Context:
I have a list of ~80k words which have potential spelling mistakes
(e.g., "apple" vs "applee" vs " apple" vs " aplee ").
I'm planning to great a dataframe grid by picking two words at a time and then applying a fuzzy score function to compare the similarity. I am also applying standard text cleaning such as trimming, removing special characters, double spaces, etc. and then getting the unique list to check for similarity
Approach:
I'm using the itertools.combinations
function to create a the dataframe grid
#Sample python code
#Step1:
my_unique_list = ['apple','applee','aplee']
data_grid = pd.DataFrame(itertools.combinations(my_unique_list,2),columns = ['name1','name2'])
print(data_grid)
name1 name2
0 apple applee
1 apple aplee
2 applee aplee
I have defined a function that calculates the fuzzyscore
def fuzzy_score_func(row):
fuzzywuzzy_partial_ratio = fuzz.partial_ratio(row['name1'],row['name2'])
thefuzz_ratio = fuzz.ratio(row['name1'],row['name2'])
return fuzzywuzzy_partial_ratio, thefuzz_ratio
and use apply function to get the final score
#Step2:
data_grid[['partial_ratio','ratio']] = data_grid.apply(fuzzy_score_func,axis = 1, result_type='expand')
print(data_grid)
name1 name2 partial_ratio ratio
0 apple applee 100 91
1 apple aplee 80 80
2 applee aplee 80 91
This works fine when the list is ~8k where checking all combination has ~25Mn rows in the dataframe.
But when I try to expand the list to 80k, I get memory error in step 1 when I'm trying to initialize the dataframe with all possible combination. Which makes sense given the size of the dataframe would be ~6.4Bn row
File ~\AppData\Local\anaconda3\Lib\site-packages\pandas\core\frame.py:738, in DataFrame.__init__(self, data, index, columns, dtype, copy)
736 data = np.asarray(data)
737 else:
--> 738 data = list(data)
739 if len(data) > 0:
740 if is_dataclass(data[0]):
MemoryError:
Any suggestion on how to tackle this memory issue or if there's a better way to implement my problem statement. I tried exploring multiprocessing, nested loops, etc. but no major success.

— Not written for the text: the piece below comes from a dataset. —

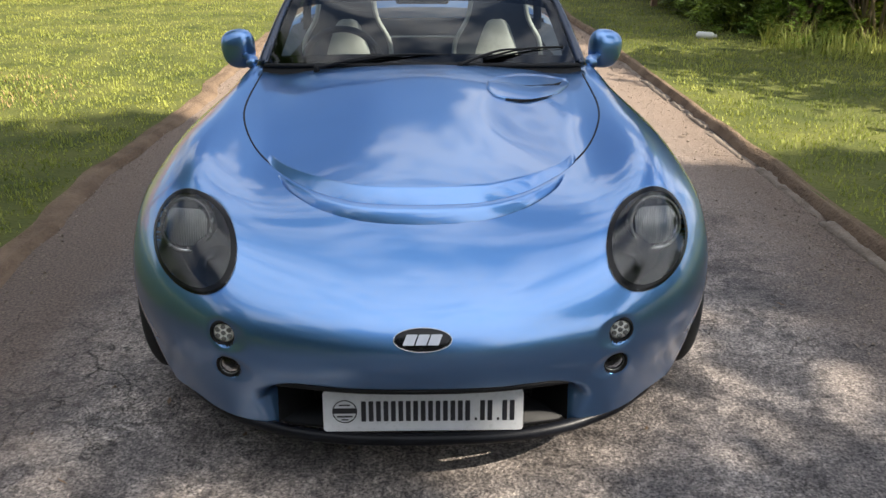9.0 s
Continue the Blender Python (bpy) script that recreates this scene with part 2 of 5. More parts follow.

I'm using an Intel windows laptop
Processor: 11th Gen Intel(R) Core(TM) i7-1185G7 @ 3.00GHz 3.00 GHz
Installed RAM: 32.0 GB (31.7 GB usable)
System type: 64-bit operating system, x64-based processor
I might try starting with this code based on just using itertools
without pandas.
import csv
import itertools
import fuzzywuzzy.fuzz
MIN_RATION = 90
## ----------------------
## the result of cleaning and filtering your input data...
## ----------------------
my_unique_list = ['apple','applee','aplee']
## ----------------------
## ----------------------
## Create a result file of acceptably close matches
## ----------------------
with open("good_matches.csv", "w", encoding="utf-8", newline="") as file_out:
writer = csv.writer(file_out)
writer.writerow(["name1", "name2", "partial_ratio", "ratio"])
for index, (word1, word2) in enumerate(itertools.combinations(my_unique_list, 2)):
if index % 1000 == 0:
print(f"combinations processed: {index}", end="\r", flush=True)
partial_ratio = fuzzywuzzy.fuzz.partial_ratio(word1, word2)
ratio = fuzzywuzzy.fuzz.ratio(word1, word2)
if max(partial_ratio, ratio) >= MIN_RATION:
writer.writerow([word1, word2, partial_ratio, ratio])
print()
print(f"Total combinations processed: {index+1}")
## ----------------------
While I'm not a multiprocessing expert, this might work. You might want to test it a bit on a smaller subset:
import csv
import functools
import itertools
import multiprocessing
import fuzzywuzzy.fuzz
MIN_RATION = 90
def get_ratios(pair, queue):
partial_ratio = fuzzywuzzy.fuzz.partial_ratio(*pair)
ratio = fuzzywuzzy.fuzz.ratio(*pair)
if max(partial_ratio, ratio) >= MIN_RATION:
queue.put(list(pair) + [partial_ratio, ratio])
def main(my_unique_list):
with multiprocessing.Manager() as manager:
queue = manager.Queue()
with multiprocessing.Pool(processes=8) as pool:
_ = pool.map(functools.partial(get_ratios, queue=queue), itertools.combinations(my_unique_list, 2), chunksize=1000)
pool.close()
pool.join()
with open("good_matches.csv", "w", encoding="utf-8", newline="") as file_out:
writer = csv.writer(file_out)
writer.writerow(["name1", "name2", "partial_ratio", "ratio"])
while not queue.empty():
item = queue.get()
writer.writerow(item)
#print(item)
if __name__ == "__main__":
## ----------------------
## the result of cleaning and filtering your input data...
## ----------------------
my_unique_list = ['apple','applee','aplee']
## ----------------------
main(my_unique_list)